(Scripts that build animated scenes)

==========

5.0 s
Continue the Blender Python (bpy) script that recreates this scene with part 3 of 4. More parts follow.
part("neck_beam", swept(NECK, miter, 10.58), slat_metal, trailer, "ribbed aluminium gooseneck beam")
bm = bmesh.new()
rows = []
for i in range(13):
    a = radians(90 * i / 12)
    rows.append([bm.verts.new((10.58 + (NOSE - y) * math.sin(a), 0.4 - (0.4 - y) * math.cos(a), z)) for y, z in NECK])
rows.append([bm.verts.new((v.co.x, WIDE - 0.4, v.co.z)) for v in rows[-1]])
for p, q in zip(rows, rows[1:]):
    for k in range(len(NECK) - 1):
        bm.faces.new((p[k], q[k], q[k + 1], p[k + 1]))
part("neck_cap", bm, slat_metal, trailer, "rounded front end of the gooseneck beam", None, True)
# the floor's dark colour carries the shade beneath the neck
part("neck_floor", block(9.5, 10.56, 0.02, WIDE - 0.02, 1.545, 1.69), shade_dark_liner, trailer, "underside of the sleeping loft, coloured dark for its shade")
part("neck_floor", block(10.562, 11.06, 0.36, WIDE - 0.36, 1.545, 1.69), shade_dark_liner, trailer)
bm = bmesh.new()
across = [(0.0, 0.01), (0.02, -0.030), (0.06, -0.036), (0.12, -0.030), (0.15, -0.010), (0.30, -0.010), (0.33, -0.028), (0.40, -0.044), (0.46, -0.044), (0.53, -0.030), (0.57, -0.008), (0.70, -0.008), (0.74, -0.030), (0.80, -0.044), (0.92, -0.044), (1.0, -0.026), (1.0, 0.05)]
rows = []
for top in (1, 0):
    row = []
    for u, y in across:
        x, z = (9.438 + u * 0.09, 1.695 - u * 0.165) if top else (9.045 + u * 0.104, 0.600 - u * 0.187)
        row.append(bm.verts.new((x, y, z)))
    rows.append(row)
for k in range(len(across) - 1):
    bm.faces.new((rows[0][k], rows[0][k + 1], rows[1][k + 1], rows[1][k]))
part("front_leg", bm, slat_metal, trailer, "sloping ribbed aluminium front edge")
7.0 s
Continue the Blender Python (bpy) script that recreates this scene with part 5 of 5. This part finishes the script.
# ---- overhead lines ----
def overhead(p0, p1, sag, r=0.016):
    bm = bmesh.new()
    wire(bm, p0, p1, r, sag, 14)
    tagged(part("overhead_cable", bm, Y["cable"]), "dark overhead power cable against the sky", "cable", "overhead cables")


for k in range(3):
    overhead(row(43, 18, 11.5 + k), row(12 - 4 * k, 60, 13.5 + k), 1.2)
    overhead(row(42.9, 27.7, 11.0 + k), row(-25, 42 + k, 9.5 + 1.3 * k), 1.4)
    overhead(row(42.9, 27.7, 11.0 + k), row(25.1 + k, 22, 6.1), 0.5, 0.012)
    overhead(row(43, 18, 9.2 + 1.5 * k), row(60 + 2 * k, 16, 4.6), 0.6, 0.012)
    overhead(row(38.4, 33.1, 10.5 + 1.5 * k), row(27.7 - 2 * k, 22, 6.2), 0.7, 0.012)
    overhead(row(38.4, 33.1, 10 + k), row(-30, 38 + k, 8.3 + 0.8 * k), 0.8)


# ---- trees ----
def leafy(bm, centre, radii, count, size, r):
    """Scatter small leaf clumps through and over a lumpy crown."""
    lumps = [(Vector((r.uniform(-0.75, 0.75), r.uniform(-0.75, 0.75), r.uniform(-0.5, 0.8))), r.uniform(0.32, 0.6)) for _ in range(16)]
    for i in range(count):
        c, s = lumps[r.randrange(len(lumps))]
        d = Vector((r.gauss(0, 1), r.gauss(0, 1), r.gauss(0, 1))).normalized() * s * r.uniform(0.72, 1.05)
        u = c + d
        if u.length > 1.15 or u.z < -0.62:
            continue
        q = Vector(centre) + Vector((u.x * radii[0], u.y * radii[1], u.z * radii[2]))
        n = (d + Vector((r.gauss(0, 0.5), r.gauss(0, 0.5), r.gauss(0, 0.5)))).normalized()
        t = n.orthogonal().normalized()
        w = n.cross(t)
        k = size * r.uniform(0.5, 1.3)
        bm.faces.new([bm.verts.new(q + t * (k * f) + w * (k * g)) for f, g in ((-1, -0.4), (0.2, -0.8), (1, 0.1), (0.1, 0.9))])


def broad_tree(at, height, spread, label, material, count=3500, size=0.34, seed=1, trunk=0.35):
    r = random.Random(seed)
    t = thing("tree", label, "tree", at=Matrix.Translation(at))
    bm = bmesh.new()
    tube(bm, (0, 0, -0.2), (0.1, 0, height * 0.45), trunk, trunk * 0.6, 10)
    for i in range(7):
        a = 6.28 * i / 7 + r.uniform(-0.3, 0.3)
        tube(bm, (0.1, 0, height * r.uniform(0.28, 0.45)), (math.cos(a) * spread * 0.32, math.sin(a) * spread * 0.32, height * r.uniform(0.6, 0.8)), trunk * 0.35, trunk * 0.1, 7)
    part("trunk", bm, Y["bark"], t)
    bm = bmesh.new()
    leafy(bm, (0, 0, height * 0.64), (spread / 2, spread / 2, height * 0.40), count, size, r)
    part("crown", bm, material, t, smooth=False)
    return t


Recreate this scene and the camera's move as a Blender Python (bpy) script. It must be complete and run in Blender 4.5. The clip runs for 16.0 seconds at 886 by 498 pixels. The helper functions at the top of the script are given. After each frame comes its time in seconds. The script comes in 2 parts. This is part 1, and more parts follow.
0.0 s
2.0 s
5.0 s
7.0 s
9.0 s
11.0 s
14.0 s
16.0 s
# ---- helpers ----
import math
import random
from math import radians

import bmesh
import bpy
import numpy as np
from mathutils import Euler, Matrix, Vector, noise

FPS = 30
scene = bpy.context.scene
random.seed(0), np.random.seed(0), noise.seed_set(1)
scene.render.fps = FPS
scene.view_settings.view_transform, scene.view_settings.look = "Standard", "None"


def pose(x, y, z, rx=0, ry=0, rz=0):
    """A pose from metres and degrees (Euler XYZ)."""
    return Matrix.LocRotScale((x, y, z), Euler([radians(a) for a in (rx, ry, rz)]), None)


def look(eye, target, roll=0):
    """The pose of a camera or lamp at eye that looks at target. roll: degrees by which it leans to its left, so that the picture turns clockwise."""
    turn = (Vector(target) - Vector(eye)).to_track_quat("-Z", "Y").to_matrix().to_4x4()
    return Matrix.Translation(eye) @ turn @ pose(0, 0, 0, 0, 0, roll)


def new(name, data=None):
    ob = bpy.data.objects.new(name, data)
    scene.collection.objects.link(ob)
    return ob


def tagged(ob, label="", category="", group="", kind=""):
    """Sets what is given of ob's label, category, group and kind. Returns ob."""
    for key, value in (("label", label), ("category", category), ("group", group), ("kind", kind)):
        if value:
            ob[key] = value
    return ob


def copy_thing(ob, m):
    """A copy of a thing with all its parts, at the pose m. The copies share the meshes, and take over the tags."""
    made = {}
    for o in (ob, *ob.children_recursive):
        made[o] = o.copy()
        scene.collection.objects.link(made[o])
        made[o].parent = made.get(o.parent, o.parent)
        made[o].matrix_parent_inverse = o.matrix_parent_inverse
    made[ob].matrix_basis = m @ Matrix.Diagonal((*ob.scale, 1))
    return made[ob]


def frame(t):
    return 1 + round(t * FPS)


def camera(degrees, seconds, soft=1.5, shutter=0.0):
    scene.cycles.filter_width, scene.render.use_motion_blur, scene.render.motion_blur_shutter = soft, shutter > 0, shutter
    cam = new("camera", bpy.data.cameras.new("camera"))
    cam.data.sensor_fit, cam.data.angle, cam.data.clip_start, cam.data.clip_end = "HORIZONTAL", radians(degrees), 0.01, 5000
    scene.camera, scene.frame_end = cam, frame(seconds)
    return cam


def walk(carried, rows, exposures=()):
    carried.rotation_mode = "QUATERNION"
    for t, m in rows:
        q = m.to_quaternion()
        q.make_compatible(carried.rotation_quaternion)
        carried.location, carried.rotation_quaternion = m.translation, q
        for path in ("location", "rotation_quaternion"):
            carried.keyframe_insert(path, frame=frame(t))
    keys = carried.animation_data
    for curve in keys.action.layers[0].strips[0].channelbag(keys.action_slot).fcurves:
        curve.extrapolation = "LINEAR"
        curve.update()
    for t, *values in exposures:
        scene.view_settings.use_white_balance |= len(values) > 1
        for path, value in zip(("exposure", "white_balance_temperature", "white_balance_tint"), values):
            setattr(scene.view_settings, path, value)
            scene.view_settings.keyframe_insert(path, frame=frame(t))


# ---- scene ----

==========

§ What you should do
Start at the line with "Recreate this scene", stop at the line with "scene.collection.objects.link(made[o])", and return every line in that stretch exactly, those two included.

§ Written answer
Recreate this scene and the camera's move as a Blender Python (bpy) script. It must be complete and run in Blender 4.5. The clip runs for 16.0 seconds at 886 by 498 pixels. The helper functions at the top of the script are given. After each frame comes its time in seconds. The script comes in 2 parts. This is part 1, and more parts follow.
0.0 s
2.0 s
5.0 s
7.0 s
9.0 s
11.0 s
14.0 s
16.0 s
# ---- helpers ----
import math
import random
from math import radians

import bmesh
import bpy
import numpy as np
from mathutils import Euler, Matrix, Vector, noise

FPS = 30
scene = bpy.context.scene
random.seed(0), np.random.seed(0), noise.seed_set(1)
scene.render.fps = FPS
scene.view_settings.view_transform, scene.view_settings.look = "Standard", "None"


def pose(x, y, z, rx=0, ry=0, rz=0):
    """A pose from metres and degrees (Euler XYZ)."""
    return Matrix.LocRotScale((x, y, z), Euler([radians(a) for a in (rx, ry, rz)]), None)


def look(eye, target, roll=0):
    """The pose of a camera or lamp at eye that looks at target. roll: degrees by which it leans to its left, so that the picture turns clockwise."""
    turn = (Vector(target) - Vector(eye)).to_track_quat("-Z", "Y").to_matrix().to_4x4()
    return Matrix.Translation(eye) @ turn @ pose(0, 0, 0, 0, 0, roll)


def new(name, data=None):
    ob = bpy.data.objects.new(name, data)
    scene.collection.objects.link(ob)
    return ob


def tagged(ob, label="", category="", group="", kind=""):
    """Sets what is given of ob's label, category, group and kind. Returns ob."""
    for key, value in (("label", label), ("category", category), ("group", group), ("kind", kind)):
        if value:
            ob[key] = value
    return ob


def copy_thing(ob, m):
    """A copy of a thing with all its parts, at the pose m. The copies share the meshes, and take over the tags."""
    made = {}
    for o in (ob, *ob.children_recursive):
        made[o] = o.copy()
        scene.collection.objects.link(made[o])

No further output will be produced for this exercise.